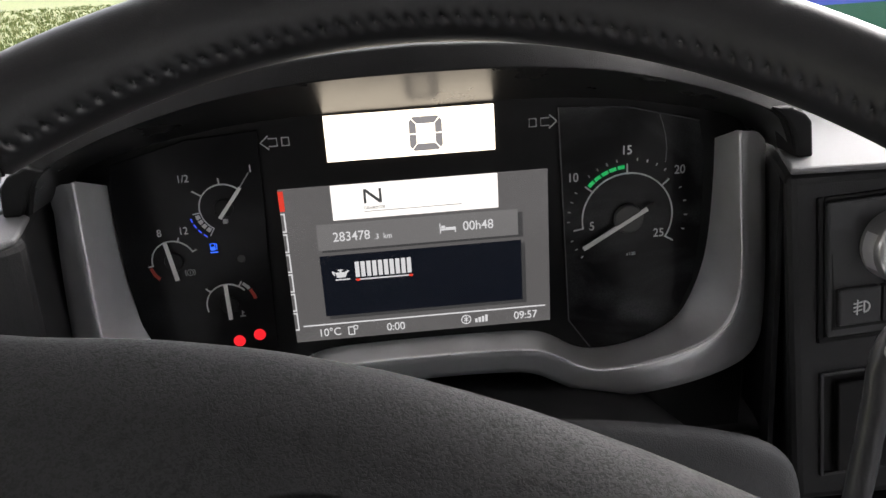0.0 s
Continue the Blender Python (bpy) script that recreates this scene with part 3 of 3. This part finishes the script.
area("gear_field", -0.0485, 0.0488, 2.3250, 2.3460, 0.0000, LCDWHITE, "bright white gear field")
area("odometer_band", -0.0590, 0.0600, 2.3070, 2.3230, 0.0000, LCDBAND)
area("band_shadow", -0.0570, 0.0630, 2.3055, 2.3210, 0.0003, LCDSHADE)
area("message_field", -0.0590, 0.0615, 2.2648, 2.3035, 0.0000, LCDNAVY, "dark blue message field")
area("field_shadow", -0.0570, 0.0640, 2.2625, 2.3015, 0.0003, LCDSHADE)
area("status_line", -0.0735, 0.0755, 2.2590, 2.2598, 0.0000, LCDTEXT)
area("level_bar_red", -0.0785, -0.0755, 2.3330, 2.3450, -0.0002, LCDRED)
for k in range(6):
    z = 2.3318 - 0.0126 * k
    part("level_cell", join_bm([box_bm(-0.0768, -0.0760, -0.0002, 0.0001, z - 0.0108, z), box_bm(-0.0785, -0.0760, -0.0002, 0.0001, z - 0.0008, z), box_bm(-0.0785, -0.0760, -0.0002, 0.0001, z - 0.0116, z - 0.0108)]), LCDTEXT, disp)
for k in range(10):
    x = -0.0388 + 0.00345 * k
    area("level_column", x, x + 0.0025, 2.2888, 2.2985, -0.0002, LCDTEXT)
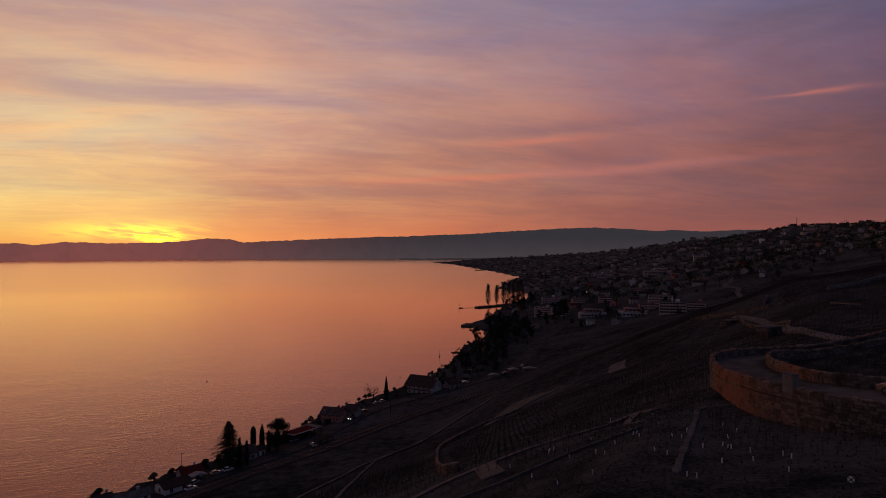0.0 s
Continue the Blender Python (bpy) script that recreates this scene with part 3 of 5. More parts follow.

· · · · ·

What the task asks ->
Reproduce all of the material above word for word. Omit the pictures.

Completed exercise ->
0.0 s
Continue the Blender Python (bpy) script that recreates this scene with part 3 of 3. This part finishes the script.
area("gear_field", -0.0485, 0.0488, 2.3250, 2.3460, 0.0000, LCDWHITE, "bright white gear field")
area("odometer_band", -0.0590, 0.0600, 2.3070, 2.3230, 0.0000, LCDBAND)
area("band_shadow", -0.0570, 0.0630, 2.3055, 2.3210, 0.0003, LCDSHADE)
area("message_field", -0.0590, 0.0615, 2.2648, 2.3035, 0.0000, LCDNAVY, "dark blue message field")
area("field_shadow", -0.0570, 0.0640, 2.2625, 2.3015, 0.0003, LCDSHADE)
area("status_line", -0.0735, 0.0755, 2.2590, 2.2598, 0.0000, LCDTEXT)
area("level_bar_red", -0.0785, -0.0755, 2.3330, 2.3450, -0.0002, LCDRED)
for k in range(6):
    z = 2.3318 - 0.0126 * k
    part("level_cell", join_bm([box_bm(-0.0768, -0.0760, -0.0002, 0.0001, z - 0.0108, z), box_bm(-0.0785, -0.0760, -0.0002, 0.0001, z - 0.0008, z), box_bm(-0.0785, -0.0760, -0.0002, 0.0001, z - 0.0116, z - 0.0108)]), LCDTEXT, disp)
for k in range(10):
    x = -0.0388 + 0.00345 * k
    area("level_column", x, x + 0.0025, 2.2888, 2.2985, -0.0002, LCDTEXT)
0.0 s
Continue the Blender Python (bpy) script that recreates this scene with part 3 of 5. More parts follow.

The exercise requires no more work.